What you should do.
Count the lines below that contain "label". Give only the number.

Data.
+++
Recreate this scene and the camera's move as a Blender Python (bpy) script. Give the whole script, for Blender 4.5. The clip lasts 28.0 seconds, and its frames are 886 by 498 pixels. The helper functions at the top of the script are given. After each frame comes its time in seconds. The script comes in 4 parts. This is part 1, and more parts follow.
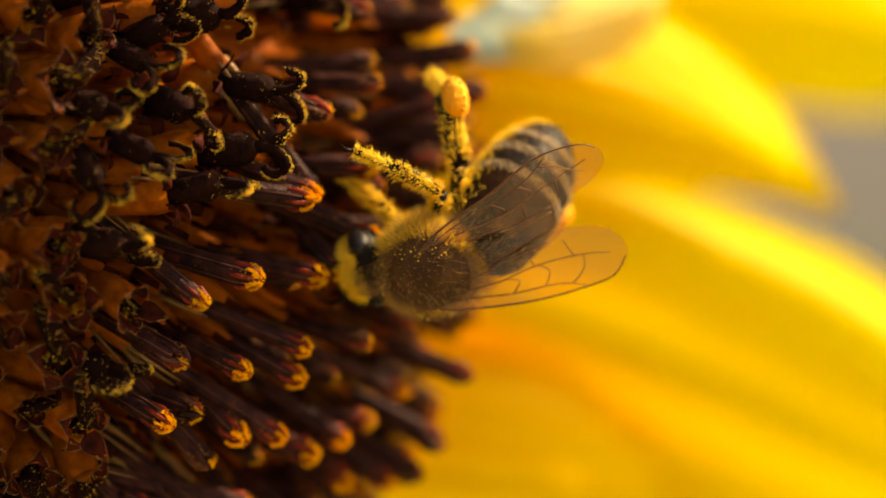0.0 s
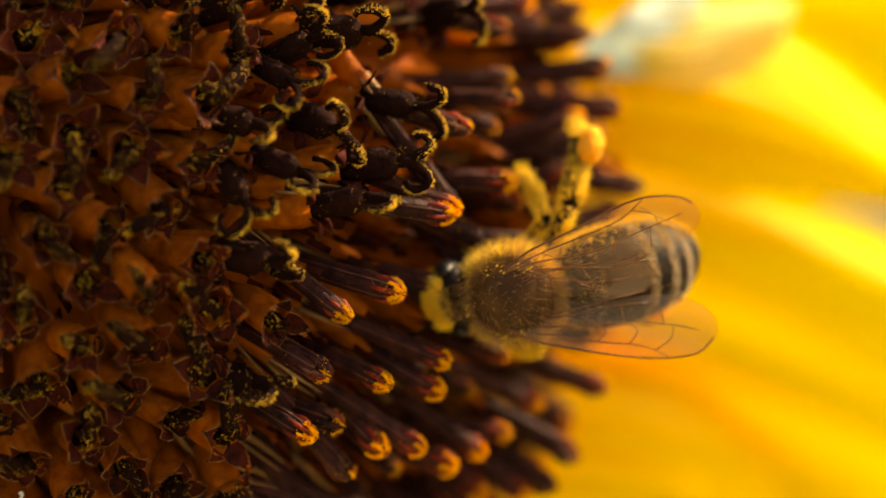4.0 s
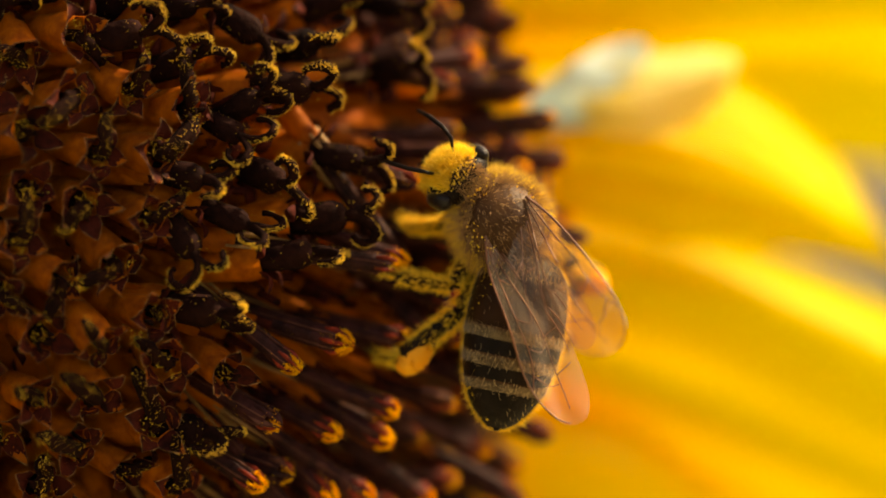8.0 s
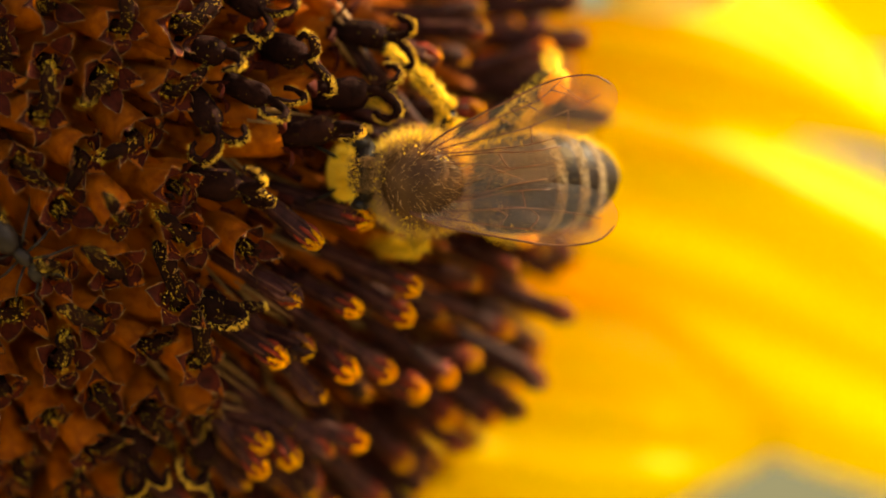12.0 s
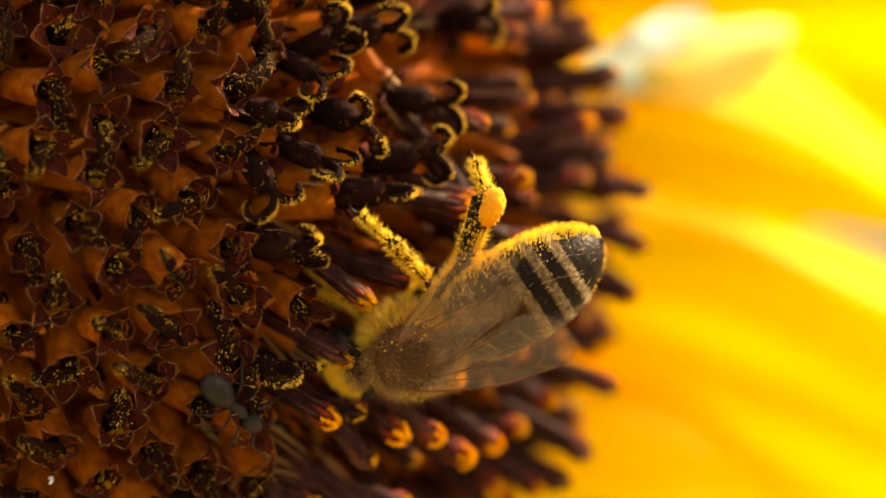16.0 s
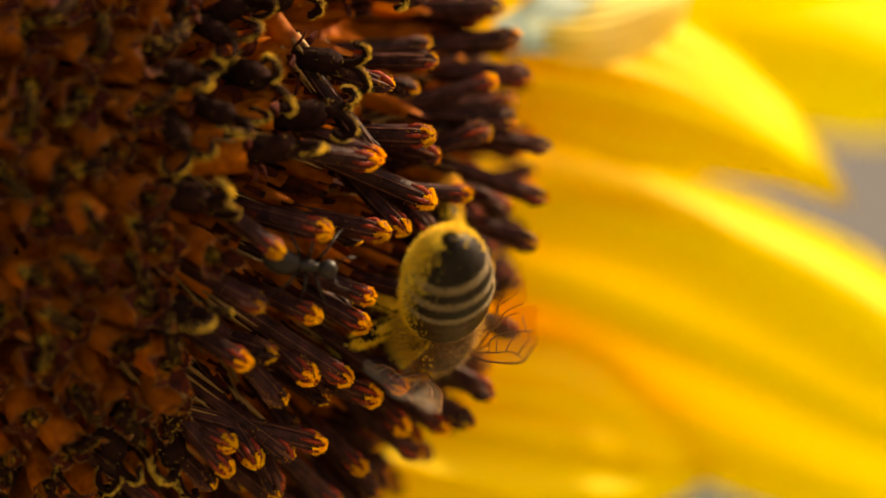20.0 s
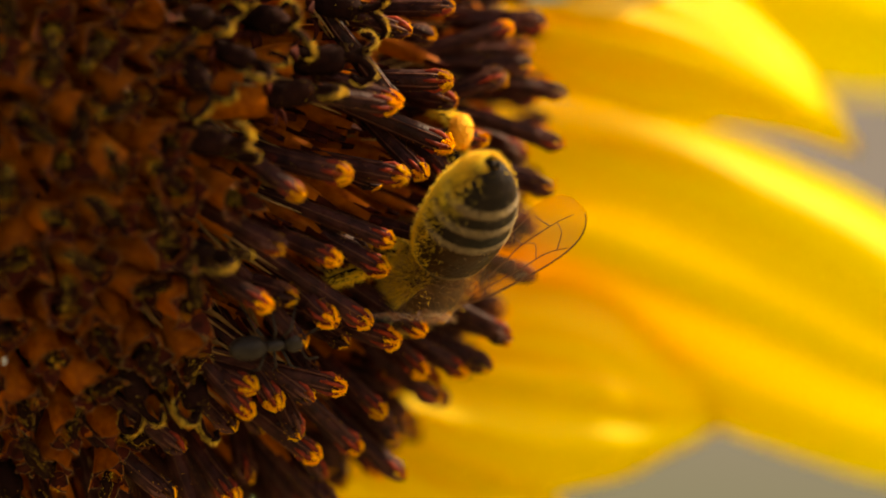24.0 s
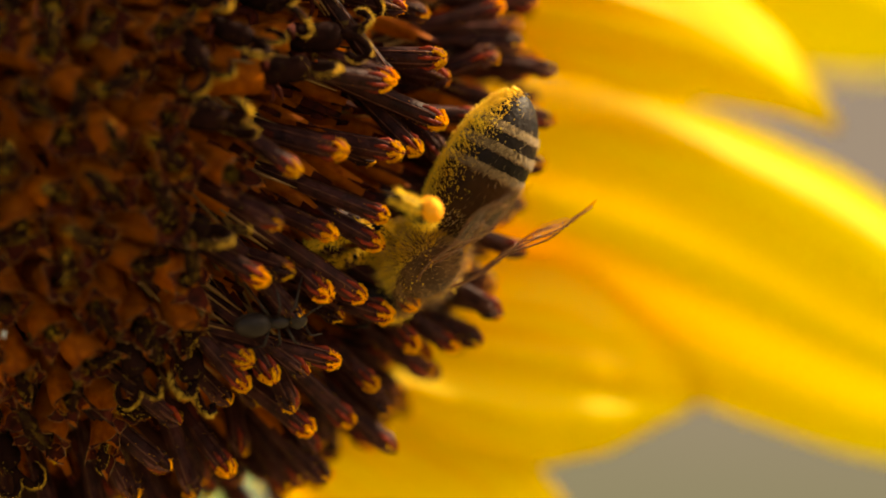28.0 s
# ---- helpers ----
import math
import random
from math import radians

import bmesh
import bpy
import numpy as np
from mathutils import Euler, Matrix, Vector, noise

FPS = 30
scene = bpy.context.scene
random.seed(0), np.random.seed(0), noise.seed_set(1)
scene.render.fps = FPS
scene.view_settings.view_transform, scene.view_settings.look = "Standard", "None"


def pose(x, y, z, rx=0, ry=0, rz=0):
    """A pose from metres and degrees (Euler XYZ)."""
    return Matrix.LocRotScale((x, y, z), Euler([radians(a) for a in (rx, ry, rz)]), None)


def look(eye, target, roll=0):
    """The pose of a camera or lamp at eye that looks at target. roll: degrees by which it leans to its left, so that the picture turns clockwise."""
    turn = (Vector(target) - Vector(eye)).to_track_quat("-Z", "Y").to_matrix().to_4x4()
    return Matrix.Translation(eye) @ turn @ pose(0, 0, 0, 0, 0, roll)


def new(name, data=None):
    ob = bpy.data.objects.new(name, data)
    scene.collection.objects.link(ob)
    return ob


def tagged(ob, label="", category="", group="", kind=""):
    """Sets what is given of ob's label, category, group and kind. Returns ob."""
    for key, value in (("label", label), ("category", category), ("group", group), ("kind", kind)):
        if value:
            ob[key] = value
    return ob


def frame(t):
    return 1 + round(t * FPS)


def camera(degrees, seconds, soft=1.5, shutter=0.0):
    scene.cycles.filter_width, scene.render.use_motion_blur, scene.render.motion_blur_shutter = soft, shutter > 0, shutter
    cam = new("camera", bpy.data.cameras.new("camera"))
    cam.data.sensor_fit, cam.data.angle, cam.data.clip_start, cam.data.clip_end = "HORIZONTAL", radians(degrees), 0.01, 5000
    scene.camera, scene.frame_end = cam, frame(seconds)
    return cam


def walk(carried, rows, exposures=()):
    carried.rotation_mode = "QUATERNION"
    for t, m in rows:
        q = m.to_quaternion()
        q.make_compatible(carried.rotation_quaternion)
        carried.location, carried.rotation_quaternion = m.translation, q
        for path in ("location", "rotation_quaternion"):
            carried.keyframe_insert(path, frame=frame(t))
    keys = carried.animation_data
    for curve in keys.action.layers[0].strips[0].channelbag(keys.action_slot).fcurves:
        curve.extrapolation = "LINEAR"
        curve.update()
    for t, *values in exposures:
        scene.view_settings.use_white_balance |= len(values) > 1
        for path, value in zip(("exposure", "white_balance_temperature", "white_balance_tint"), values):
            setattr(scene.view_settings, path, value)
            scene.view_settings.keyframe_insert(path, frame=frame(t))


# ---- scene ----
# All lengths below are millimetres, turned into metres by MM; the flower head is 1.5 m over the ground.
MM = 0.001
HEAD = Vector((0, 0, 1.5))
CENTRE = Vector((-18.97, 20.0, 2.4))   # middle of the domed disc
RAD, DEEP = 25.5, 20.4                 # half width and depth of the dome of floret tips


def world(x, y, z):
    return HEAD + Vector((x, y, z)) * MM


# camera: seconds, place, pitch, yaw and roll in degrees
PATH = [
    (0.0, 3.14, -154.08, -0.44, -0.113, -0.391, -0.025),
    (0.5, 2.05, -153.58, -0.37, -0.167, -0.782, 0.035),
    (1.0, 2.65, -155.13, -0.13, -0.171, -0.597, 0.119),
    (1.5, 2.23, -154.60, -1.46, -0.202, -0.428, -0.102),
    (2.0, 0.73, -154.40, -0.48, -0.331, -0.709, -0.010),
    (2.5, 0.54, -155.66, -0.21, -0.217, -0.316, -0.006),
    (3.0, -0.04, -156.88, 0.02, 0.005, 0.009, 0.001),
    (3.5, -0.59, -156.01, 0.09, -0.028, 0.302, 0.138),
    (5.5, -1.59, -156.71, -0.51, -0.069, 0.371, 0.145),
    (6.0, -0.75, -158.44, 0.95, -0.739, 0.327, 0.299),
    (6.5, -0.14, -158.81, 0.62, -0.302, 0.083, 0.075),
    (7.0, 1.26, -159.88, 2.23, 0.122, 0.324, 0.251),
    (7.5, 1.39, -160.10, 0.36, 0.735, 0.273, -0.154),
    (8.0, -0.16, -159.05, 1.87, 0.129, -0.200, 0.083),
    (8.5, 0.70, -159.40, 0.31, 0.241, 0.203, -0.089),
    (9.0, -0.29, -159.69, 0.79, 0.683, -0.008, -0.054),
    (9.5, 0.81, -161.02, -0.28, 1.073, 0.477, -0.210),
    (10.0, 0.66, -160.64, 0.16, 0.709, 0.458, -0.037),
    (10.5, 0.51, -160.16, 0.97, -0.094, 0.405, 0.248),
    (11.0, -0.59, -159.35, 0.69, -0.632, 0.040, 0.191),
    (11.5, 1.52, -160.08, -0.63, -0.145, 0.816, 0.225),
    (12.0, 0.86, -158.78, -1.33, -0.714, 0.497, 0.291),
    (12.5, -1.65, -158.81, 1.03, -0.878, -0.482, 0.379),
    (14.5, -4.05, -157.71, -12.69, 4.271, -0.909, -0.132),
    (15.0, -5.44, -157.37, -12.35, 3.833, -1.368, -0.148),
    (15.5, -5.48, -158.56, -11.37, 3.628, -0.967, 0.067),
    (16.0, -5.04, -160.08, -11.06, 3.652, -0.763, -0.083),
    (16.5, -6.83, -160.75, -11.78, 2.551, -1.377, -0.085),
    (17.0, -5.12, -164.66, -12.86, 2.545, -0.239, 0.031),
    (17.5, -3.23, -167.46, -12.48, 2.344, 0.109, 0.233),
    (18.0, -2.76, -167.47, -12.46, 2.138, -0.430, 0.086),
    (18.5, -2.86, -168.85, -12.41, 2.378, -0.764, 0.128),
    (19.0, 0.85, -170.01, -11.54, 2.217, -0.344, 0.217),
    (19.5, -0.70, -169.94, -13.33, 2.561, -0.898, -0.111),
    (20.0, -0.32, -170.77, -11.79, 2.911, -0.659, -0.120),
    (20.5, -1.59, -171.14, -13.74, 2.398, -0.837, -0.012),
    (21.0, -1.91, -170.41, -13.05, 2.150, -0.907, -0.029),
    (21.5, -1.93, -170.50, -12.57, 2.467, -0.917, -0.147),
    (23.5, -2.44, -172.24, -13.35, 2.527, -1.021, -0.187),
    (24.0, -1.82, -172.24, -14.63, 2.899, -0.842, -0.354),
    (24.5, -2.34, -172.78, -13.84, 2.891, -1.055, -0.168),
    (25.0, -2.50, -174.05, -13.87, 3.350, -1.115, -0.308),
    (25.5, -1.50, -175.13, -14.36, 3.211, -1.233, -0.373),
    (26.0, -3.12, -175.04, -15.20, 2.724, -1.744, -0.315),
    (26.5, -4.27, -174.04, -15.35, 2.640, -1.852, -0.273),
    (27.0, -4.33, -173.53, -15.49, 2.825, -1.832, -0.286),
    (27.5, -3.56, -174.15, -14.99, 2.620, -1.621, -0.151),
    (28.0, -4.77, -174.41, -14.99, 2.585, -1.864, -0.266),
]
cam = camera(14, 28.0, soft=1.8, shutter=0.5)
walk(cam, [(t, Matrix.Translation(world(x, y, z)) @ pose(0, 0, 0, 90 + p, 0, w) @ pose(0, 0, 0, 0, 0, r))
           for t, x, y, z, p, w, r in PATH],
     exposures=[(t, e, 10500, 10) for t, e in ((0, 1.25), (1, 1.2), (2, 1.13), (3.5, 1.3), (5.5, 1.85), (6, 1.9), (7, 1.54), (8, 1.22), (11, 1.22), (12, 1.7),
                                              (14.5, 1.72), (17, 1.82), (18, 1.58), (19, 1.45), (20, 1.24), (28, 1.24))])
cam.data.dof.use_dof = True
cam.data.dof.aperture_fstop = 13.0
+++
Written answer.
3